WORK TO COMPLETE. Transcribe the lines below verbatim, skipping the images.

AVAILABLE DATA.
:::
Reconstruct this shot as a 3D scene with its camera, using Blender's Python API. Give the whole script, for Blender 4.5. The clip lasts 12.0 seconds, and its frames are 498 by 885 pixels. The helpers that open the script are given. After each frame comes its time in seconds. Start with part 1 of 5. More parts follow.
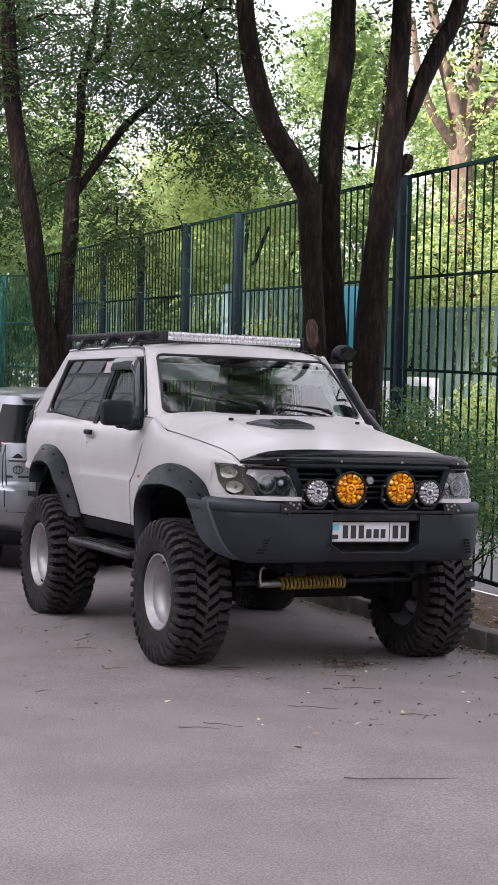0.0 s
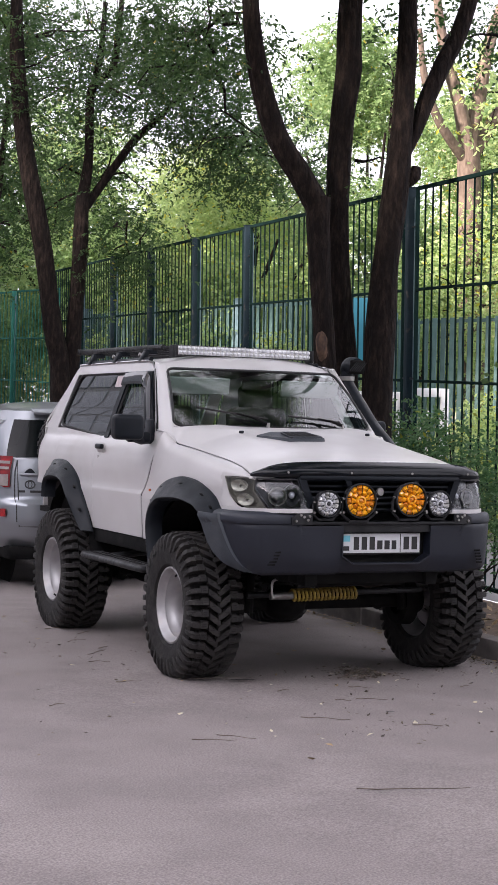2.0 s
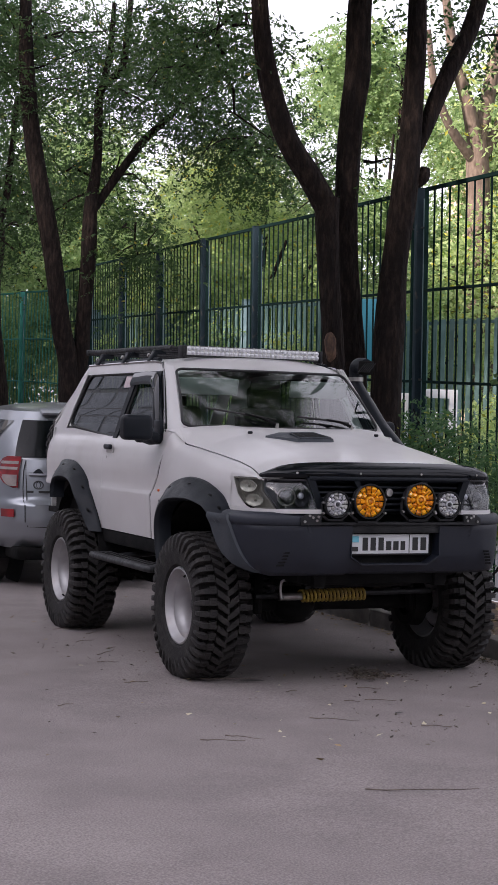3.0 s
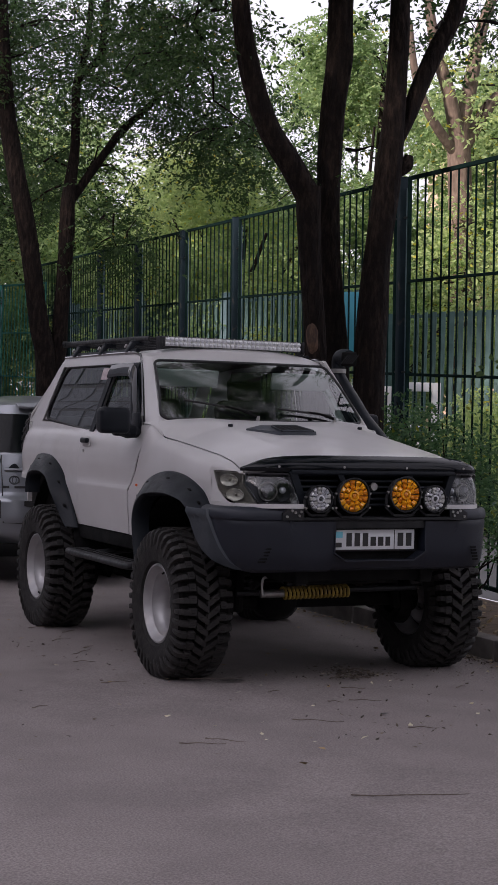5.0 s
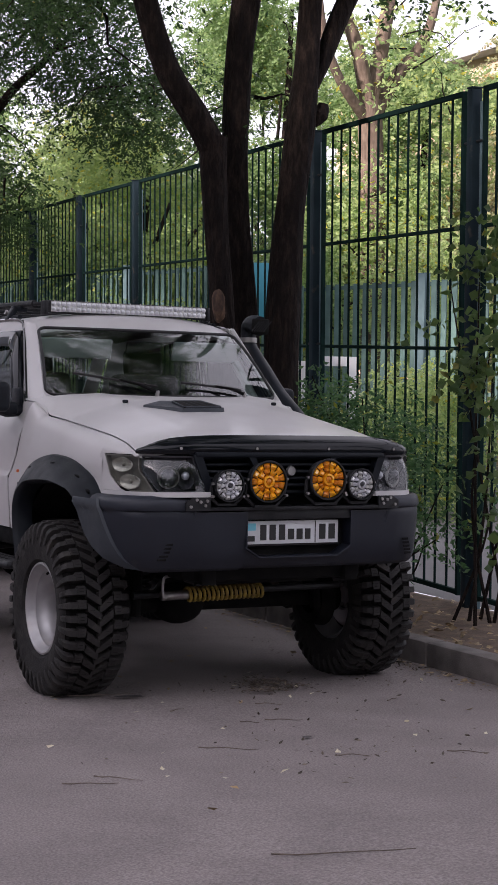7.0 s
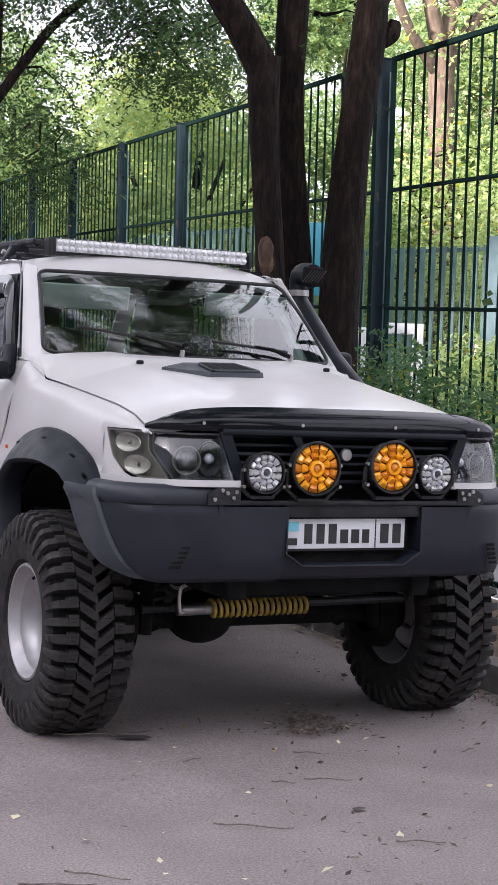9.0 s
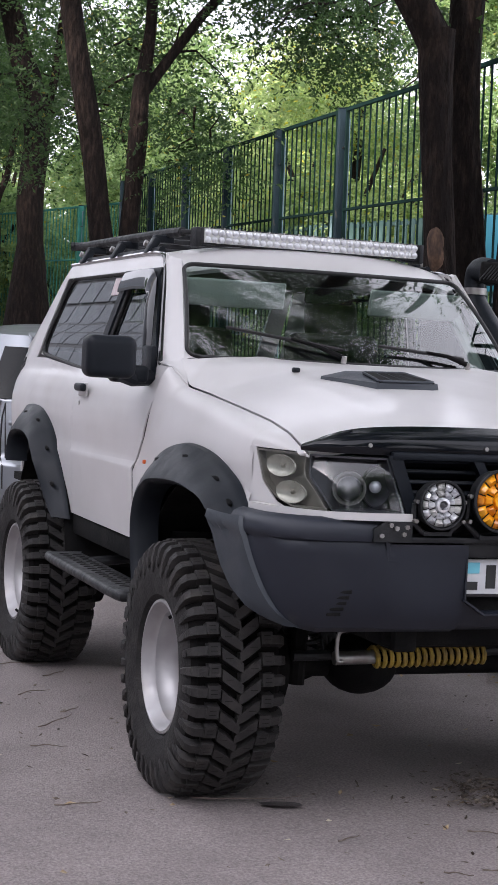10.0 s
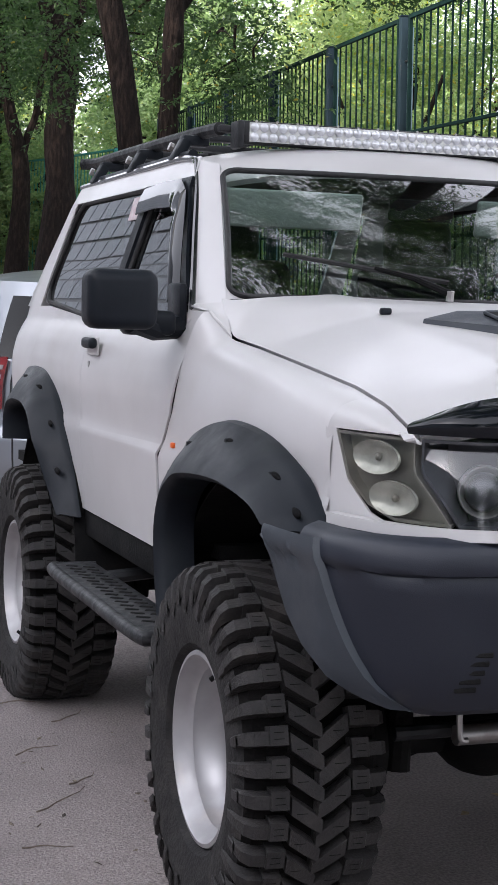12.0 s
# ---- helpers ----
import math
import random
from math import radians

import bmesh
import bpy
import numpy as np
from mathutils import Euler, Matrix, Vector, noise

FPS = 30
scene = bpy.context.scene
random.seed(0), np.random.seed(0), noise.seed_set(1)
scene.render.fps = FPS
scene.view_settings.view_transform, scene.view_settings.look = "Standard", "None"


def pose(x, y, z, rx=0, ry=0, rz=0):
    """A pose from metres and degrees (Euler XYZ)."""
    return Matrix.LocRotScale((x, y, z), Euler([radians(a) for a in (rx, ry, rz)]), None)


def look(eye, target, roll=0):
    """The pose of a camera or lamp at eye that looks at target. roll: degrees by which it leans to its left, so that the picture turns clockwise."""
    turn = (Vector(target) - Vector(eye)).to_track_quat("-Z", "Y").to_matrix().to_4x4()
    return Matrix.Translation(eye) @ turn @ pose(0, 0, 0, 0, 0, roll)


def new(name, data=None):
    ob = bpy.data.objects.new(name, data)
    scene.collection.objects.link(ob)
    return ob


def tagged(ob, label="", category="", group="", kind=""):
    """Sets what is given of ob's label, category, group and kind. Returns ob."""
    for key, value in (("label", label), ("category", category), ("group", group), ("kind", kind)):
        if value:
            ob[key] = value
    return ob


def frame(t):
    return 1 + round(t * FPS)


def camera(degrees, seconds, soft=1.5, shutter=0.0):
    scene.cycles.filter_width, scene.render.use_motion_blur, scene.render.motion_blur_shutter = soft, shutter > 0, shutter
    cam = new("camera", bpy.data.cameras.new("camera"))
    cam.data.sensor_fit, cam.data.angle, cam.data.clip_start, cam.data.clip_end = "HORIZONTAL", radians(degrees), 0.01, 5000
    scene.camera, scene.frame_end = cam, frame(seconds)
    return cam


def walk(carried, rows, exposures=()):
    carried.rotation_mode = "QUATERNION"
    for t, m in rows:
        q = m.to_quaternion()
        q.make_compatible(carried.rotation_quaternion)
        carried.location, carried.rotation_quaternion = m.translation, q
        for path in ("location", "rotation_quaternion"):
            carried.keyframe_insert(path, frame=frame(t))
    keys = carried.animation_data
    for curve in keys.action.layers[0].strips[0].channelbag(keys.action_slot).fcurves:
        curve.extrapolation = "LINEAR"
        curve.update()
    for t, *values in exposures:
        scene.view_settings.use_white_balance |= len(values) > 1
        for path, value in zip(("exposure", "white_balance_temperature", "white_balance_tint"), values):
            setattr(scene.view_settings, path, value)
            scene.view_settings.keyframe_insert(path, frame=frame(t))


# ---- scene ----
# ---------------------------------------------------------------- camera
cam = camera(17.36, 12.0, soft=1.2)
PATH = [
    (0, (-4.5642, -9.0957, 1.5238), (-3.7367, -7.2753, 1.4862), 2.01),
    (0.5, (-4.5677, -9.1125, 1.5271), (-3.7442, -7.2902, 1.4912), 1.96),
    (1, (-4.5724, -9.1261, 1.5285), (-3.7541, -7.3015, 1.4947), 1.61),
    (1.5, (-4.573, -9.1353, 1.5246), (-3.7598, -7.3084, 1.4925), 1.44),
    (2, (-4.5735, -9.1375, 1.528), (-3.7596, -7.3107, 1.505), 1.43),
    (2.5, (-4.5728, -9.1309, 1.5253), (-3.7642, -7.3017, 1.5045), 1.47),
    (3, (-4.5757, -9.129, 1.522), (-3.7707, -7.2983, 1.5005), 1.51),
    (5, (-4.4664, -8.8751, 1.5042), (-3.6388, -7.0545, 1.4778), 1.44),
    (5.5, (-4.3118, -8.6267, 1.5071), (-3.4704, -6.8127, 1.471), 1.56),
    (6, (-4.2101, -8.3055, 1.4817), (-3.3293, -6.5103, 1.4443), 1.58),
    (6.5, (-4.0995, -8.0306, 1.4895), (-3.1832, -6.2534, 1.4471), 1.12),
    (7, (-3.8894, -7.7262, 1.4741), (-2.9596, -5.9561, 1.4265), 1.05),
    (7.2, (-3.8154, -7.6005, 1.4777), (-2.8846, -5.8312, 1.4248), 1.16),
    (8.8, (-3.0709, -6.3546, 1.4485), (-2.1727, -4.5694, 1.3679), 1.68),
    (9, (-3.0191, -6.1814, 1.4337), (-2.1515, -4.3812, 1.3526), 2.26),
    (9.5, (-2.8315, -5.7658, 1.4448), (-2.071, -3.9184, 1.3512), 1.96),
    (10, (-2.7056, -5.3609, 1.495), (-2.0086, -3.4889, 1.3965), 3.00),
    (10.5, (-2.595, -4.8583, 1.4588), (-1.947, -2.9682, 1.3718), 2.97),
    (11, (-2.4659, -4.4203, 1.4685), (-1.8533, -2.5185, 1.3794), 2.63),
    (11.5, (-2.3033, -4.013, 1.4887), (-1.711, -2.1053, 1.3914), 2.66),
    (12, (-2.1267, -3.6398, 1.4632), (-1.4864, -1.7518, 1.3036), 1.64),
]
walk(cam, [(t, look(eye, target, roll)) for t, eye, target, roll in PATH],
     exposures=[(0, 1.87, 6350, 21), (2.5, 1.78, 6350, 21), (3.0, 1.33, 6250, 22), (3.4, 1.18, 6250, 22), (4.2, 0.98, 6260, 23), (5.0, 0.67, 6300, 24), (6.6, 0.62, 6300, 24),
                (7.0, 1.07, 6280, 24), (7.4, 1.38, 6260, 22), (8.8, 2.0, 6220, 20), (10.0, 1.89, 6200, 18), (11.0, 1.86, 6200, 16), (12.0, 1.97, 6120, 15)])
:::
ANSWER TO THIS EXERCISE.
Reconstruct this shot as a 3D scene with its camera, using Blender's Python API. Give the whole script, for Blender 4.5. The clip lasts 12.0 seconds, and its frames are 498 by 885 pixels. The helpers that open the script are given. After each frame comes its time in seconds. Start with part 1 of 5. More parts follow.
0.0 s
2.0 s
3.0 s
5.0 s
7.0 s
9.0 s
10.0 s
12.0 s
# ---- helpers ----
import math
import random
from math import radians

import bmesh
import bpy
import numpy as np
from mathutils import Euler, Matrix, Vector, noise

FPS = 30
scene = bpy.context.scene
random.seed(0), np.random.seed(0), noise.seed_set(1)
scene.render.fps = FPS
scene.view_settings.view_transform, scene.view_settings.look = "Standard", "None"


def pose(x, y, z, rx=0, ry=0, rz=0):
    """A pose from metres and degrees (Euler XYZ)."""
    return Matrix.LocRotScale((x, y, z), Euler([radians(a) for a in (rx, ry, rz)]), None)


def look(eye, target, roll=0):
    """The pose of a camera or lamp at eye that looks at target. roll: degrees by which it leans to its left, so that the picture turns clockwise."""
    turn = (Vector(target) - Vector(eye)).to_track_quat("-Z", "Y").to_matrix().to_4x4()
    return Matrix.Translation(eye) @ turn @ pose(0, 0, 0, 0, 0, roll)


def new(name, data=None):
    ob = bpy.data.objects.new(name, data)
    scene.collection.objects.link(ob)
    return ob


def tagged(ob, label="", category="", group="", kind=""):
    """Sets what is given of ob's label, category, group and kind. Returns ob."""
    for key, value in (("label", label), ("category", category), ("group", group), ("kind", kind)):
        if value:
            ob[key] = value
    return ob


def frame(t):
    return 1 + round(t * FPS)


def camera(degrees, seconds, soft=1.5, shutter=0.0):
    scene.cycles.filter_width, scene.render.use_motion_blur, scene.render.motion_blur_shutter = soft, shutter > 0, shutter
    cam = new("camera", bpy.data.cameras.new("camera"))
    cam.data.sensor_fit, cam.data.angle, cam.data.clip_start, cam.data.clip_end = "HORIZONTAL", radians(degrees), 0.01, 5000
    scene.camera, scene.frame_end = cam, frame(seconds)
    return cam


def walk(carried, rows, exposures=()):
    carried.rotation_mode = "QUATERNION"
    for t, m in rows:
        q = m.to_quaternion()
        q.make_compatible(carried.rotation_quaternion)
        carried.location, carried.rotation_quaternion = m.translation, q
        for path in ("location", "rotation_quaternion"):
            carried.keyframe_insert(path, frame=frame(t))
    keys = carried.animation_data
    for curve in keys.action.layers[0].strips[0].channelbag(keys.action_slot).fcurves:
        curve.extrapolation = "LINEAR"
        curve.update()
    for t, *values in exposures:
        scene.view_settings.use_white_balance |= len(values) > 1
        for path, value in zip(("exposure", "white_balance_temperature", "white_balance_tint"), values):
            setattr(scene.view_settings, path, value)
            scene.view_settings.keyframe_insert(path, frame=frame(t))


# ---- scene ----
# ---------------------------------------------------------------- camera
cam = camera(17.36, 12.0, soft=1.2)
PATH = [
    (0, (-4.5642, -9.0957, 1.5238), (-3.7367, -7.2753, 1.4862), 2.01),
    (0.5, (-4.5677, -9.1125, 1.5271), (-3.7442, -7.2902, 1.4912), 1.96),
    (1, (-4.5724, -9.1261, 1.5285), (-3.7541, -7.3015, 1.4947), 1.61),
    (1.5, (-4.573, -9.1353, 1.5246), (-3.7598, -7.3084, 1.4925), 1.44),
    (2, (-4.5735, -9.1375, 1.528), (-3.7596, -7.3107, 1.505), 1.43),
    (2.5, (-4.5728, -9.1309, 1.5253), (-3.7642, -7.3017, 1.5045), 1.47),
    (3, (-4.5757, -9.129, 1.522), (-3.7707, -7.2983, 1.5005), 1.51),
    (5, (-4.4664, -8.8751, 1.5042), (-3.6388, -7.0545, 1.4778), 1.44),
    (5.5, (-4.3118, -8.6267, 1.5071), (-3.4704, -6.8127, 1.471), 1.56),
    (6, (-4.2101, -8.3055, 1.4817), (-3.3293, -6.5103, 1.4443), 1.58),
    (6.5, (-4.0995, -8.0306, 1.4895), (-3.1832, -6.2534, 1.4471), 1.12),
    (7, (-3.8894, -7.7262, 1.4741), (-2.9596, -5.9561, 1.4265), 1.05),
    (7.2, (-3.8154, -7.6005, 1.4777), (-2.8846, -5.8312, 1.4248), 1.16),
    (8.8, (-3.0709, -6.3546, 1.4485), (-2.1727, -4.5694, 1.3679), 1.68),
    (9, (-3.0191, -6.1814, 1.4337), (-2.1515, -4.3812, 1.3526), 2.26),
    (9.5, (-2.8315, -5.7658, 1.4448), (-2.071, -3.9184, 1.3512), 1.96),
    (10, (-2.7056, -5.3609, 1.495), (-2.0086, -3.4889, 1.3965), 3.00),
    (10.5, (-2.595, -4.8583, 1.4588), (-1.947, -2.9682, 1.3718), 2.97),
    (11, (-2.4659, -4.4203, 1.4685), (-1.8533, -2.5185, 1.3794), 2.63),
    (11.5, (-2.3033, -4.013, 1.4887), (-1.711, -2.1053, 1.3914), 2.66),
    (12, (-2.1267, -3.6398, 1.4632), (-1.4864, -1.7518, 1.3036), 1.64),
]
walk(cam, [(t, look(eye, target, roll)) for t, eye, target, roll in PATH],
     exposures=[(0, 1.87, 6350, 21), (2.5, 1.78, 6350, 21), (3.0, 1.33, 6250, 22), (3.4, 1.18, 6250, 22), (4.2, 0.98, 6260, 23), (5.0, 0.67, 6300, 24), (6.6, 0.62, 6300, 24),
                (7.0, 1.07, 6280, 24), (7.4, 1.38, 6260, 22), (8.8, 2.0, 6220, 20), (10.0, 1.89, 6200, 18), (11.0, 1.86, 6200, 16), (12.0, 1.97, 6120, 15)])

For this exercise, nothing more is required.